I first did this in R to iterate on the transformation. Here is the code:
# shape = k
shape = 2
# scale = lambda
scale = 1
weibull.rsample = sort(rweibull(1e5, shape, scale))
weibull.ecdf = (1:length(weibull.rsample))/length(weibull.rsample)

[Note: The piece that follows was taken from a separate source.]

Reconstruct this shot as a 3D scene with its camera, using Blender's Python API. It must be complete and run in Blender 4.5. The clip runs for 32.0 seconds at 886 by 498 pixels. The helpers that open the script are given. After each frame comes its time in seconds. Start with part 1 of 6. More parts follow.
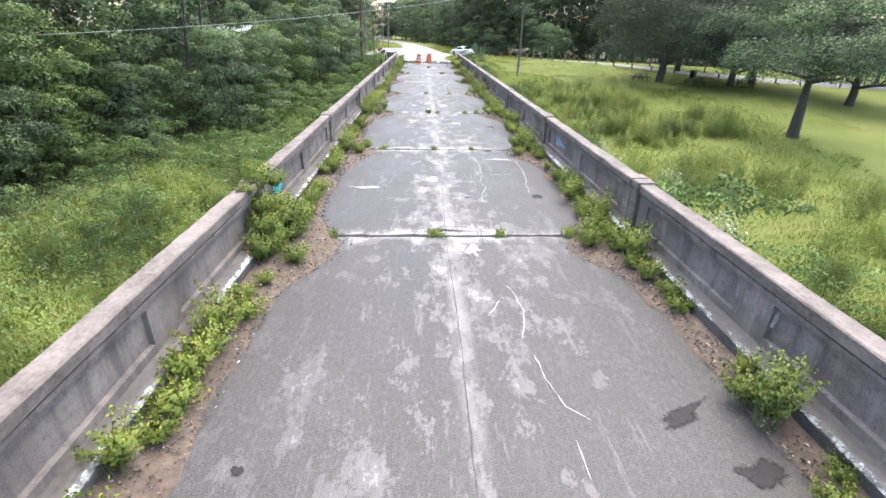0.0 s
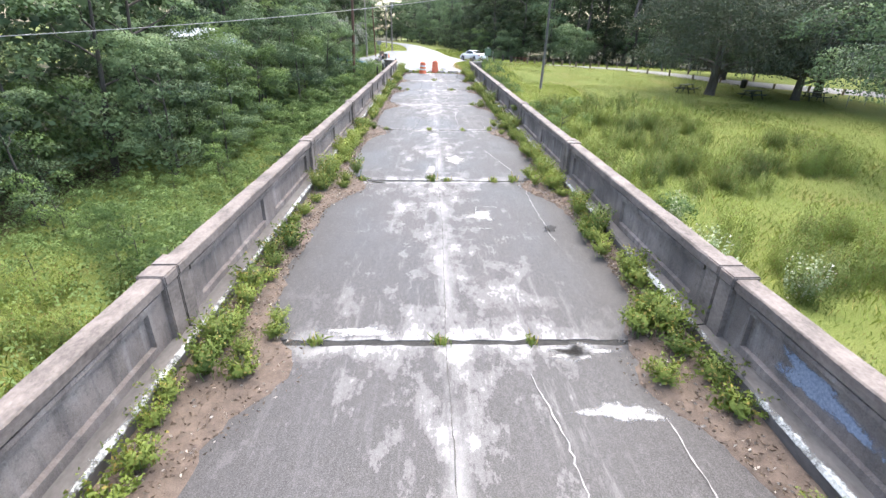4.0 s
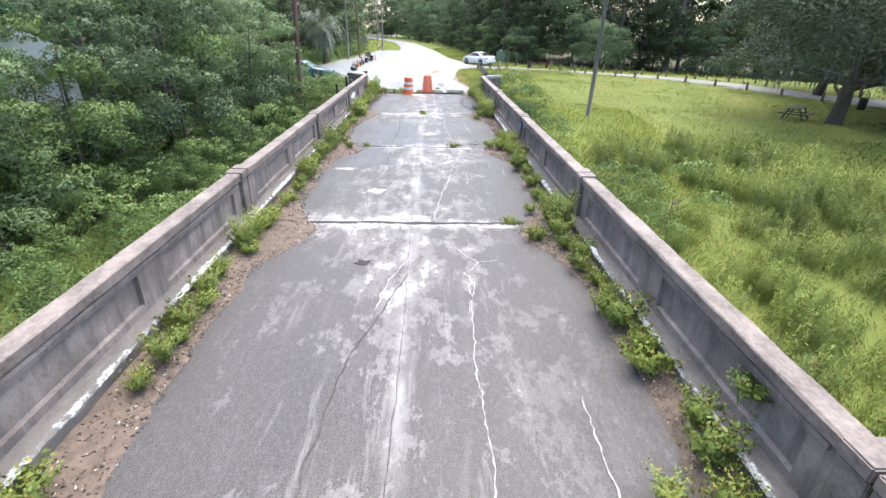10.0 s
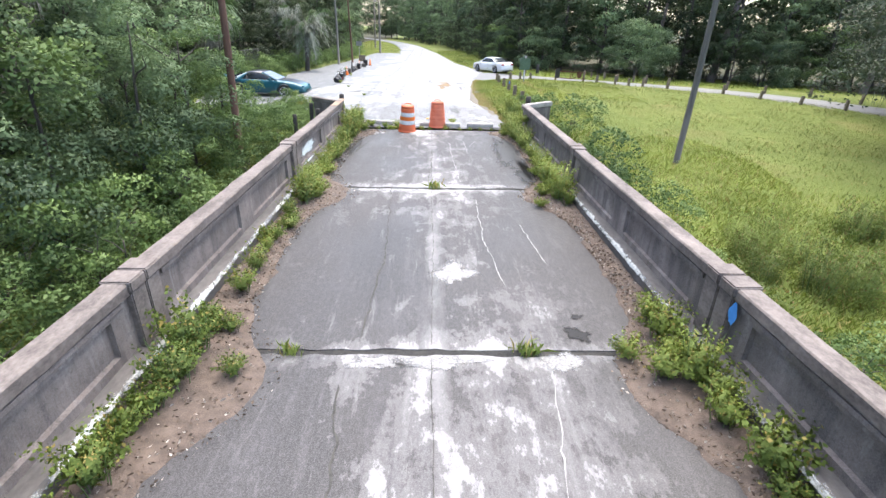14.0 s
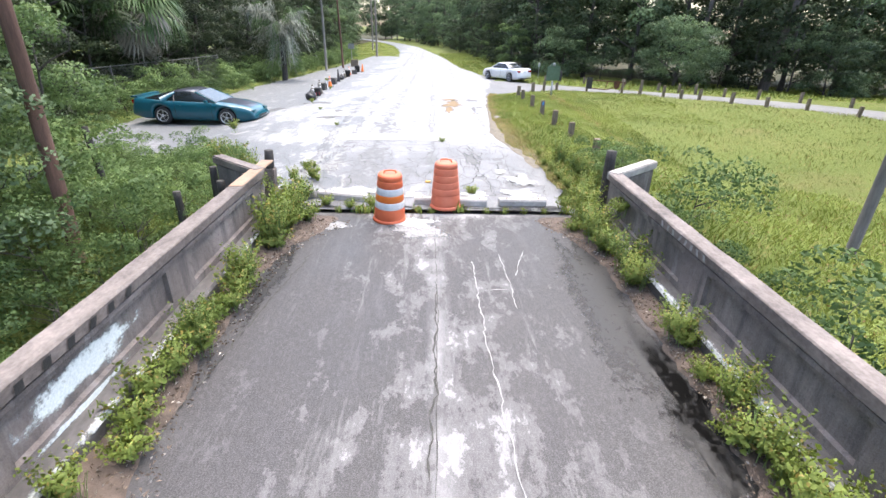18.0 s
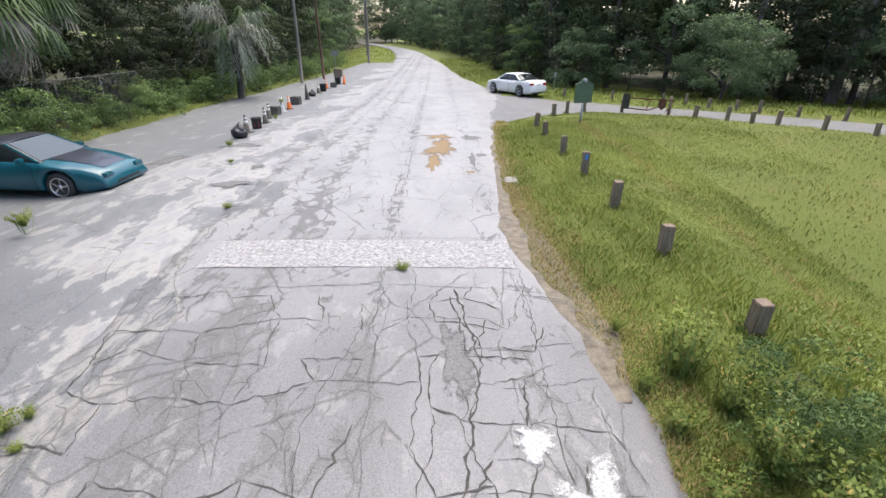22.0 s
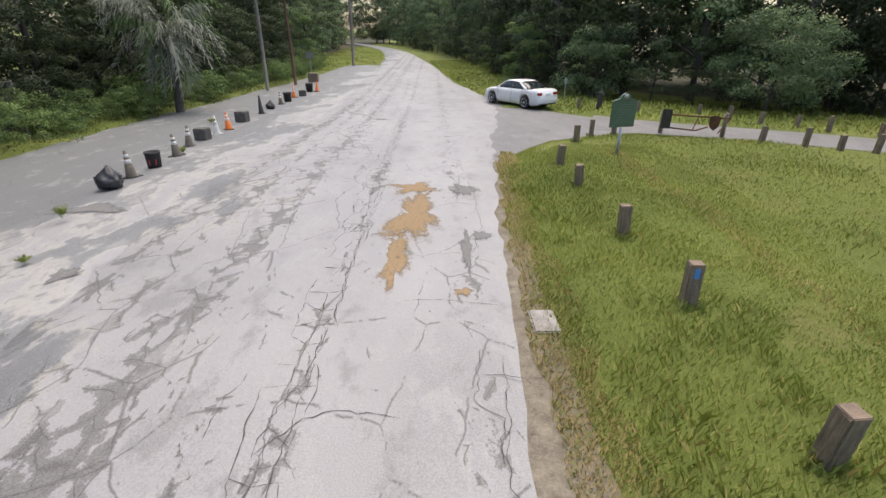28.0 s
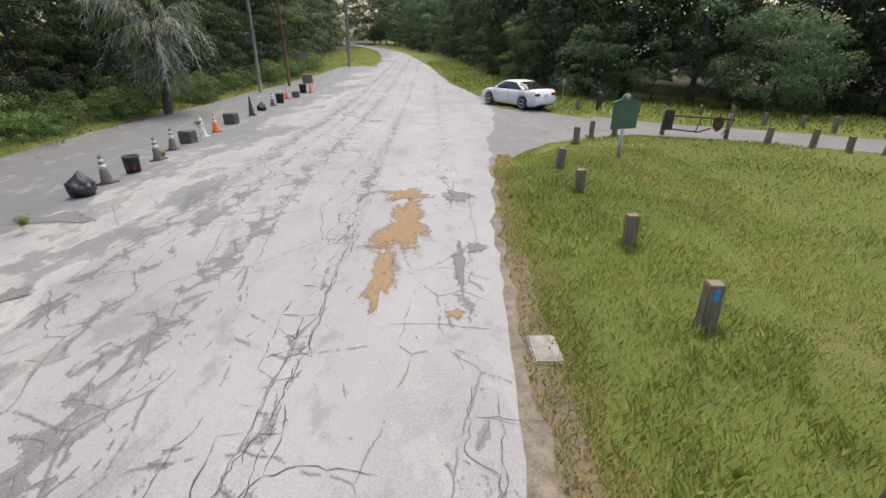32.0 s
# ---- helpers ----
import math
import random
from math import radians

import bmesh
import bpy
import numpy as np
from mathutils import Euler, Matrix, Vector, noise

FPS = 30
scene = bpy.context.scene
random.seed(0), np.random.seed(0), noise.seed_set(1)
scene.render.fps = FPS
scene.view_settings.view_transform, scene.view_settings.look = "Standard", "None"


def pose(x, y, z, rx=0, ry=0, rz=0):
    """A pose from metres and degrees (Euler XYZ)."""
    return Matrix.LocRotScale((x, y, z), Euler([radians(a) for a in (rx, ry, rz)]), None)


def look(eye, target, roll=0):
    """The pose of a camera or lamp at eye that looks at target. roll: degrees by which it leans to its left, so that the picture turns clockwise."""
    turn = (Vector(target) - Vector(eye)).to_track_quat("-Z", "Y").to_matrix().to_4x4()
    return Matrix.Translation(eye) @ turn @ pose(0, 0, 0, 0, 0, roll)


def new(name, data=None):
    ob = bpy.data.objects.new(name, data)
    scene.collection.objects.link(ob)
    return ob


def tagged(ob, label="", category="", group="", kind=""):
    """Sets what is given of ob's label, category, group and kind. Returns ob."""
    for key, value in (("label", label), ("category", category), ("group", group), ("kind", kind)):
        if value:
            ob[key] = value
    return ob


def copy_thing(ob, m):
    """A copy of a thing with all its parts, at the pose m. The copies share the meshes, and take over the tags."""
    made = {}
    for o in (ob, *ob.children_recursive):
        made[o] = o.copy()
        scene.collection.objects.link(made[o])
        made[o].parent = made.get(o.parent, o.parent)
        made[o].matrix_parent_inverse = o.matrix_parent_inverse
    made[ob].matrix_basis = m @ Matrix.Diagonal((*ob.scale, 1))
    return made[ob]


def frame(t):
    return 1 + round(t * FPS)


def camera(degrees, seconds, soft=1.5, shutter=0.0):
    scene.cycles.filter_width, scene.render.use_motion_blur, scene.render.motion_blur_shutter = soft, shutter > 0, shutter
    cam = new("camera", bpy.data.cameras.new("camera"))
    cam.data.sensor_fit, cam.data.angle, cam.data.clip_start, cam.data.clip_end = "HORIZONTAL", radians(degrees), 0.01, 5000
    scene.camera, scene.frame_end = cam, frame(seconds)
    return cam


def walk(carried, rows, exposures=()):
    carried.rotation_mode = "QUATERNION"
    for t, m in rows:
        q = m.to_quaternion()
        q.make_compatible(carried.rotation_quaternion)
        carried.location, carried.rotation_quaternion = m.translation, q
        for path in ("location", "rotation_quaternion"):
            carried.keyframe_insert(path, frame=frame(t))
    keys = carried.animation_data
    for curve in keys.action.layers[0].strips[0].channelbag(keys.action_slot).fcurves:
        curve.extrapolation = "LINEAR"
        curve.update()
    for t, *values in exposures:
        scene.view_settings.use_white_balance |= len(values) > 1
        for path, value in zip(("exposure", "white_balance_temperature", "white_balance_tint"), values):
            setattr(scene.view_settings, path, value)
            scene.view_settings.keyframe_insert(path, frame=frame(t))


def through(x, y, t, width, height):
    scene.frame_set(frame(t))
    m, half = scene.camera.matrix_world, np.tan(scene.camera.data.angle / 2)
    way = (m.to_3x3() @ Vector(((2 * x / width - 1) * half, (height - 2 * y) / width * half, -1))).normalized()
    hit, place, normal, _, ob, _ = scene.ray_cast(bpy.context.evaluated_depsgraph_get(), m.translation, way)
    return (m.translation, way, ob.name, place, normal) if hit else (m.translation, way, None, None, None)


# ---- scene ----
cam = camera(86, 32.0)
PATH = [
    (0, -0.441, -1.506, 3.223, 65.19, -0.87, -2.17),
    (0.5, -0.409, -0.211, 3.249, 65.19, -0.85, -1.97),
    (1, -0.462, 0.976, 3.255, 65.19, -0.86, -1.75),
    (1.5, -0.439, 2.195, 3.310, 65.21, -0.85, -1.67),
    (2, -0.395, 3.355, 3.349, 65.25, -0.80, -1.55),
    (2.5, -0.311, 4.481, 3.390, 65.28, -0.78, -1.45),
    (3, -0.263, 5.583, 3.430, 65.33, -0.79, -1.41),
    (3.5, -0.278, 6.652, 3.395, 65.31, -0.79, -1.40),
    (5.5, -0.089, 11.469, 3.430, 65.09, -0.96, -1.39),
    (6, -0.043, 12.763, 3.479, 65.08, -0.90, -1.40),
    (6.5, -0.004, 14.064, 3.495, 65.03, -0.93, -1.40),
    (7, 0.072, 15.398, 3.451, 65.02, -0.91, -1.42),
    (7.5, 0.154, 16.778, 3.436, 64.99, -0.90, -1.38),
    (8, 0.161, 18.148, 3.420, 64.96, -0.94, -1.42),
    (8.5, 0.184, 19.542, 3.428, 64.94, -0.95, -1.43),
    (9, 0.259, 20.937, 3.416, 64.92, -0.96, -1.42),
    (9.5, 0.266, 22.382, 3.450, 64.86, -0.98, -1.43),
    (10, 0.290, 23.800, 3.427, 64.86, -1.01, -1.41),
    (10.5, 0.404, 25.206, 3.383, 64.86, -1.01, -1.43),
    (11, 0.457, 26.553, 3.359, 64.84, -1.05, -1.43),
    (11.5, 0.504, 27.903, 3.366, 64.85, -1.12, -1.40),
    (12, 0.508, 29.177, 3.359, 64.83, -1.14, -1.36),
    (12.5, 0.406, 30.446, 3.346, 64.87, -1.17, -1.36),
    (13, 0.281, 31.737, 3.349, 64.90, -1.25, -1.33),
    (13.5, 0.069, 33.006, 3.368, 64.91, -1.28, -1.36),
    (14, -0.099, 34.226, 3.353, 64.92, -1.29, -1.31),
    (14.5, -0.189, 35.332, 3.296, 64.96, -1.27, -1.29),
    (16.5, -0.410, 39.042, 3.428, 64.87, -1.09, -1.18),
    (17, -0.318, 40.233, 3.366, 64.91, -1.01, -1.15),
    (17.5, -0.201, 41.490, 3.337, 64.96, -1.00, -1.12),
    (18, -0.108, 42.733, 3.303, 64.95, -0.98, -1.10),
    (18.5, 0.005, 43.934, 3.283, 64.96, -0.87, -1.06),
    (19, 0.136, 45.142, 3.292, 64.98, -0.76, -1.01),
    (19.5, 0.252, 46.273, 3.299, 65.04, -0.66, -0.94),
    (20, 0.349, 47.357, 3.328, 65.11, -0.64, -0.89),
    (20.5, 0.457, 48.401, 3.371, 65.09, -0.56, -0.83),
    (21, 0.568, 49.367, 3.373, 65.14, -0.52, -0.75),
    (21.5, 0.660, 50.283, 3.386, 65.15, -0.47, -0.67),
    (22, 0.717, 51.169, 3.375, 65.16, -0.45, -0.65),
    (22.5, 0.790, 51.975, 3.368, 65.14, -0.42, -0.60),
    (23, 0.855, 52.752, 3.407, 65.13, -0.43, -0.57),
    (23.5, 0.915, 53.516, 3.433, 65.09, -0.42, -0.53),
    (24, 0.963, 54.292, 3.428, 65.06, -0.42, -0.50),
    (24.5, 1.011, 55.086, 3.426, 65.03, -0.45, -0.50),
    (25, 1.043, 55.762, 3.404, 65.02, -0.47, -0.51),
    (25.5, 1.099, 56.286, 3.345, 65.05, -0.49, -0.58),
    (26, 1.164, 56.724, 3.308, 65.09, -0.51, -0.72),
    (26.5, 1.154, 57.062, 3.234, 65.12, -0.51, -0.89),
    (28.5, 1.210, 57.726, 3.200, 65.23, -0.44, -1.21),
    (29, 1.224, 57.822, 3.161, 65.24, -0.43, -1.21),
    (29.5, 1.238, 57.895, 3.101, 65.28, -0.45, -1.23),
    (30, 1.251, 57.972, 3.052, 65.29, -0.45, -1.24),
    (30.5, 1.261, 58.065, 3.015, 65.31, -0.44, -1.26),
    (31, 1.281, 58.153, 3.012, 65.31, -0.42, -1.29),
    (31.5, 1.299, 58.207, 3.058, 65.32, -0.41, -1.36),
    (32, 1.317, 58.279, 3.127, 65.34, -0.39, -1.45),
]
EXPOSURES = [(0, 2.15, 6800, 8), (6, 2.25, 6750, 8), (13, 2.1, 6700, 8), (17, 2.05, 6700, 9), (19, 2.0, 6700, 10), (21, 1.6, 6850, 10), (23, 1.4, 7050, 10), (26, 1.2, 7350, 10), (29, 1.14, 7350, 10), (32, 1.14, 7350, 10)]
walk(cam, [(t, pose(x, y, z, rx, ry, rz)) for t, x, y, z, rx, ry, rz in PATH], EXPOSURES)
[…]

df = data.frame(cbind(x=weibull.rsample, y=weibull.ecdf))
df$xp = log(df$x)
df$yp = log(log(1/(1-df$y)))
# exclude y = 1
model = lm(df$yp ~ df$xp, subset=seq(1,length(df$yp)-1))
summary(model)
# -shape * log(scale) = ~0
intercept = coef(model)[1]
# shape ~ 2
slope = coef(model)[2]
And then in clojure, I wrote a test:
(facts :least-squares
; use model fitting of a Weibull distribution to test the correct resolution
; of the shape and scale parameters from a liner transformation.
(let [k 0.5
lambda 1.0
w (repeatedly 100000 #(random/weibullvariate k lambda))
[x y] (random/weibull-line w)
model (cor/least-squares x y)]
; the slope should be k
(:slope model) => (roughly k 0.1)
; the intercept should be 0
(:intercept model) => (roughly (* k (Math/log lambda)) 0.006)))